World oil demand is forecast to contract and not meet global demand in 2026, the IEA warns in its May 2026 monthly report. The warning comes as global observed oil inventories were drawn down by 250 million barrels over March and April, or roughly 4 million barrels a day.
The market is increasing set up for further “price spikes” ahead of peak summer demand.

The warning comes as the US Strategic Petroleum Reserve recorded its largest ever weekly release. The SPR released more than 1.22 million barrels a day last week, equal to about 8.6 million barrels over the week — surpassing the peak weekly draw seen in 2022 after Russia invaded Ukraine.
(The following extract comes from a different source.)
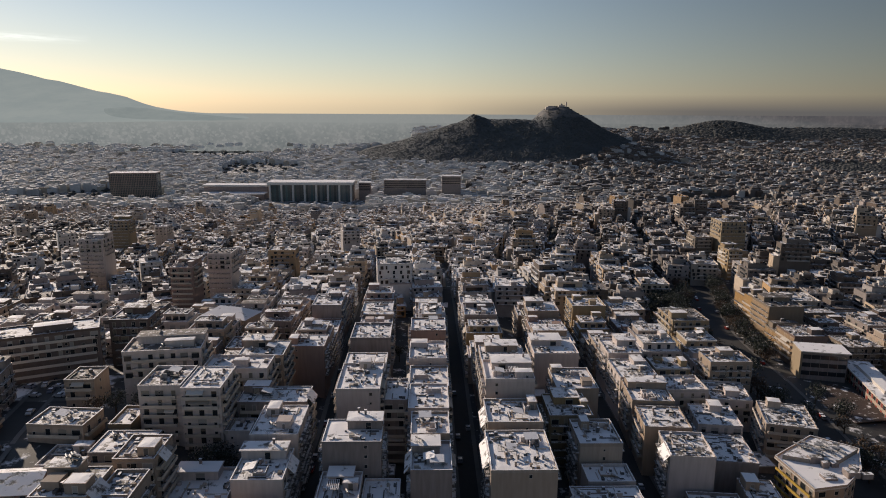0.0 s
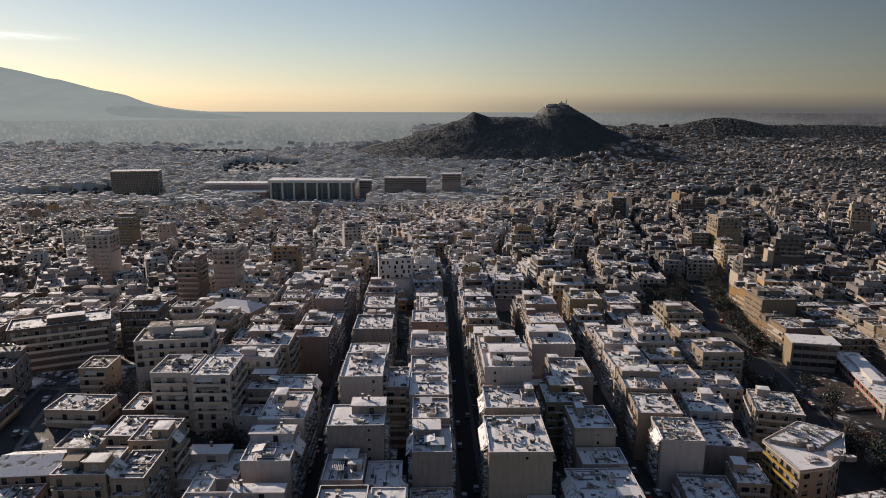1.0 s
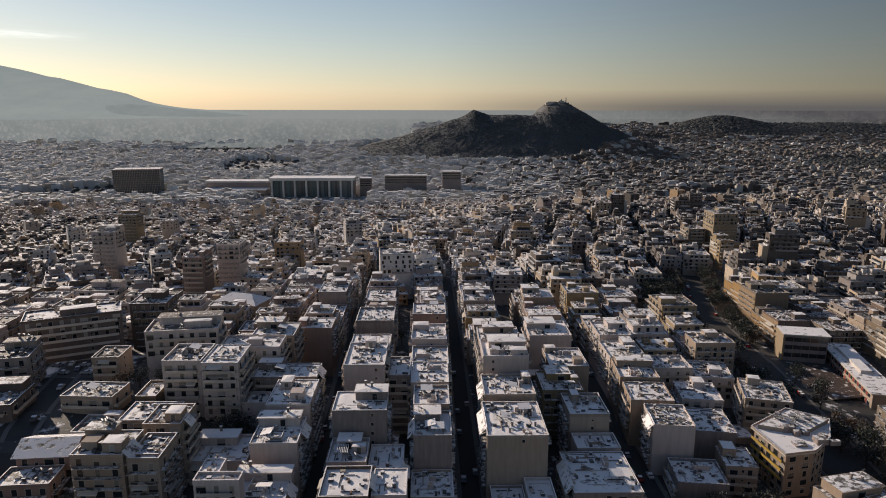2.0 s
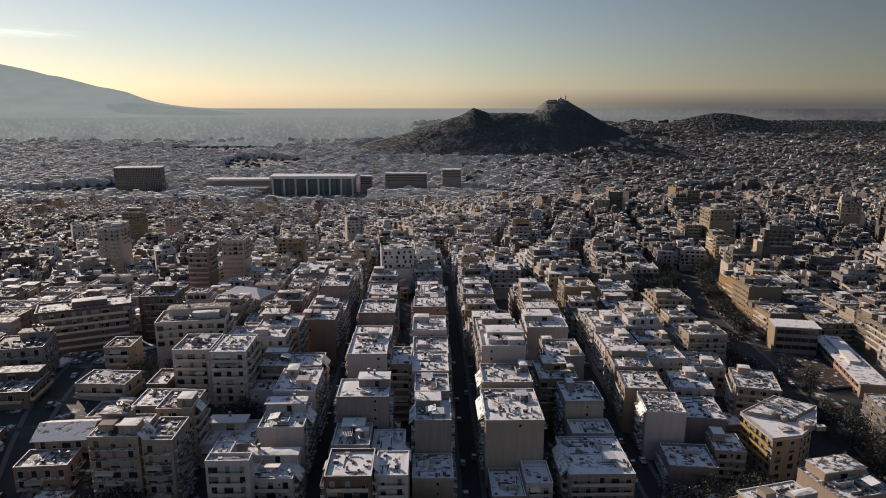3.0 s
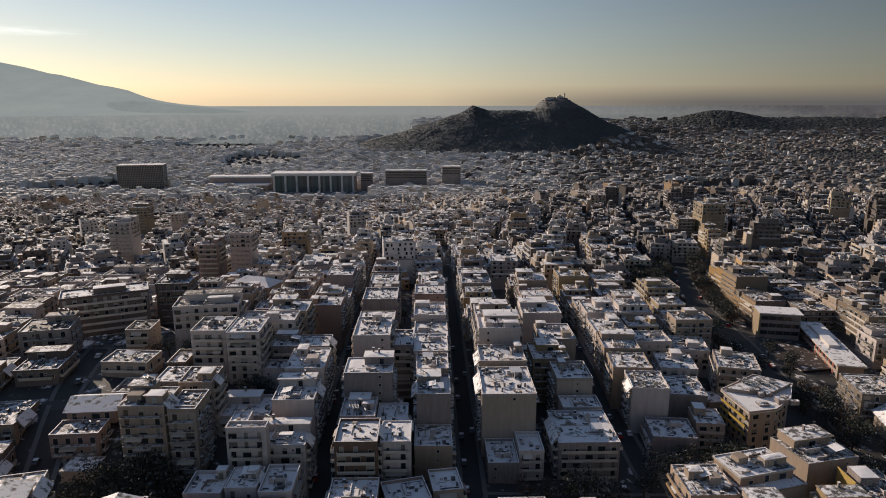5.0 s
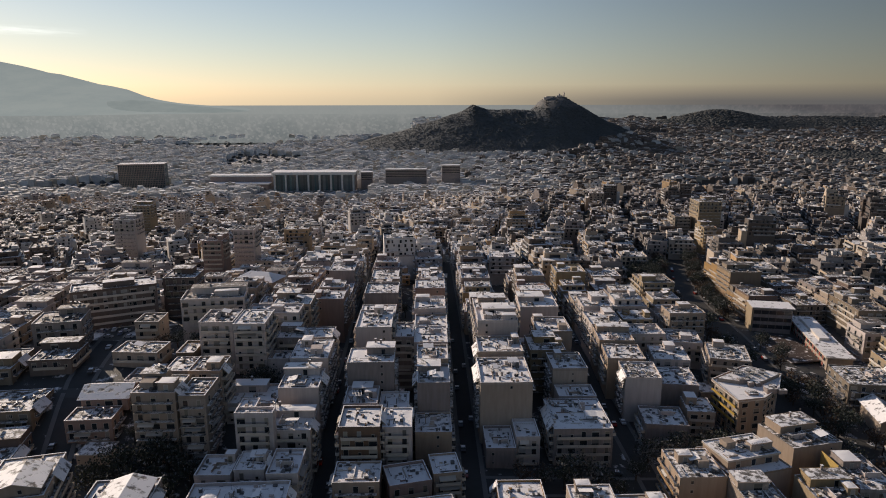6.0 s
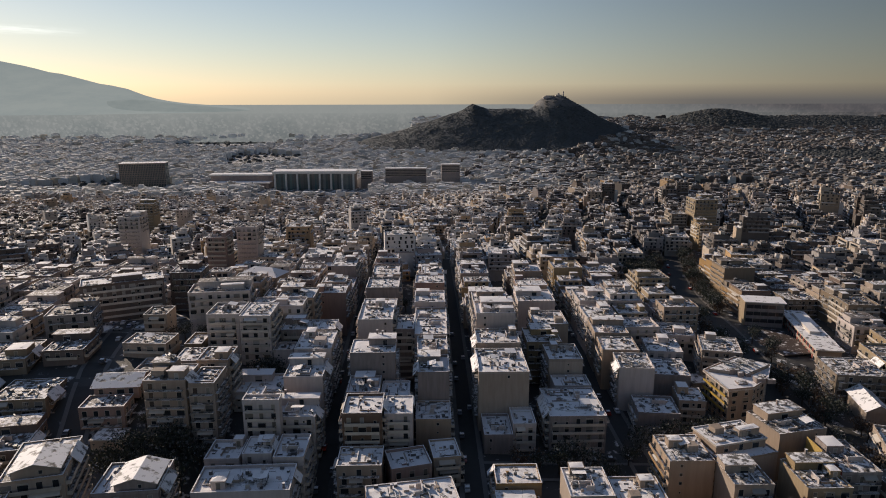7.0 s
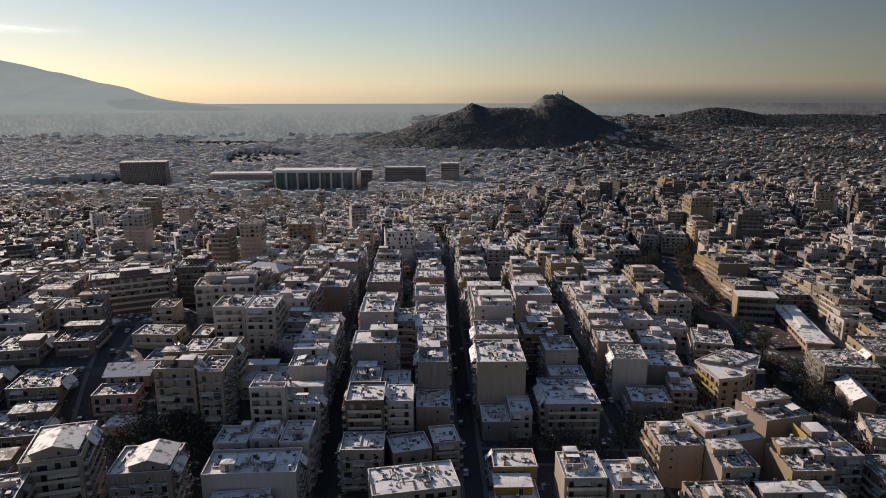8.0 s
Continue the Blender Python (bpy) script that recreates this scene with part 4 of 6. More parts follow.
row(lambda y: avenue(y) + 40, 1, 60, 130, 12, "WS")

# ---- taller blocks that stand out of the roofs ----
for x0, x1, y0, y1, top, wall in ((-91, -81, 275, 286, 36, "white"), (-172, -160, 326, 338, 32, "white"), (-98, -89, 251, 262, 36, "pink"), (-219, -206, 458, 470, 18, "ochre"), (172, 180, 354, 368, 20, "ochre"), (181, 196, 386, 402, 30.5, "ochre"), (168, 179, 392, 406, 20, "cream"), (-78, -70, 395, 406, 10, "white"), (-64, -56, 380, 391, 10, "white"), (-205, -196, 500, 512, 6, "white")):
    house(x0, x1, y0, y1, top, wall, "WES", clutter=4, near=False)


# ---- the city beyond ----
def bulk(name, label, rows, *mats, category="houses"):
    """Many plain blocks in one mesh. Rows: centre x, y, z0, z1, half sizes, turn, wall material, top material."""
    a = np.array(rows, float)
    cx, cy, z0, z1, hx, hy, rot, mw, mt = a.T
    c, s = np.cos(rot), np.sin(rot)
    v = np.zeros((len(a), 8, 3))
    for k, (sx, sy) in enumerate(((-1, -1), (1, -1), (1, 1), (-1, 1))):
        x, y = cx + c * hx * sx - s * hy * sy, cy + s * hx * sx + c * hy * sy
        v[:, k] = np.stack([x, y, z0], 1)
        v[:, k + 4] = np.stack([x, y, z1], 1)
    o = (np.arange(len(a)) * 8)[:, None, None]
    f = (o + np.array([(4, 5, 6, 7), (0, 1, 5, 4), (1, 2, 6, 5), (2, 3, 7, 6), (3, 0, 4, 7)])).reshape(-1, 4)
    mi = np.stack([mt, mw, mw, mw, mw], 1).reshape(-1).astype(np.int32)
    me = bpy.data.meshes.new(name)
    me.vertices.add(len(a) * 8)
    me.vertices.foreach_set("co", v.reshape(-1))
    me.loops.add(len(f) * 4)
    me.loops.foreach_set("vertex_index", f.reshape(-1).astype(np.int32))
    me.polygons.add(len(f))
    me.polygons.foreach_set("loop_start", np.arange(0, len(f) * 4, 4, dtype=np.int32))
    for m in mats:
        me.materials.append(m)
    me.polygons.foreach_set("material_index", mi)
    me.update(calc_edges=True)
    me.shade_flat()
    return tagged(new(name, me), label, category, kind="stuff")


rs = np.random.RandomState(5)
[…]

The oil market remains in deficit until the final quarter of the year, even assuming flows through the Strait of Hormuz gradually resume from the third quarter. “With global oil inventories already drawing at a record clip, further price volatility appears likely ahead of the peak summer demand period,” the agency said.

The scale of the supply shock is historic across oil, and — as we’ve reported — diesel and sulphuric acid, creating further shocks across the mining industry as the pressure is also moving from crude into refined products.
The IEA expects refinery crude throughputs to plunge by 4.5 million barrels a day in the second quarter to 78.7 million barrels a day, with margins supported by record middle-distillate cracks. That matters for miners because the industry does not consume oil benchmarks. It consumes diesel, fuel oil, lubricants, explosives, freight and power.
For mining, the risk is no longer abstract.
Diesel moves ore and waste rock. It powers haul trucks, drill rigs, generators, pumps, ships, rail and site logistics. It also feeds into explosives, reagents, contractor costs and shipping rates. When oil inventories fall this fast, miners face higher costs across the operating stack.
The most exposed operations are open-pit mines, remote projects, off-grid sites and bulk commodity producers with long transport chains. That includes iron ore in Australia, copper in Latin America, gold in Africa, uranium in Canada and critical minerals projects where infrastructure is already thin.
Higher diesel prices can raise cut-off grades, pressure strip ratios and make marginal tonnes uneconomic. Higher freight costs raise the delivered price of reagents, equipment and spare parts. Higher refinery margins hit diesel and fuel oil directly.
That creates a problem for the critical minerals build-out.
Many of the projects governments want most, from copper, nickel, rare earths, lithium, graphite and uranium, are fuel-intensive before they are electrified. They need roads, trucks, camps, generators, drilling fleets and shipping capacity.
A sustained oil shock raises the cost of bringing those tonnes to market just as the West is trying to accelerate supply.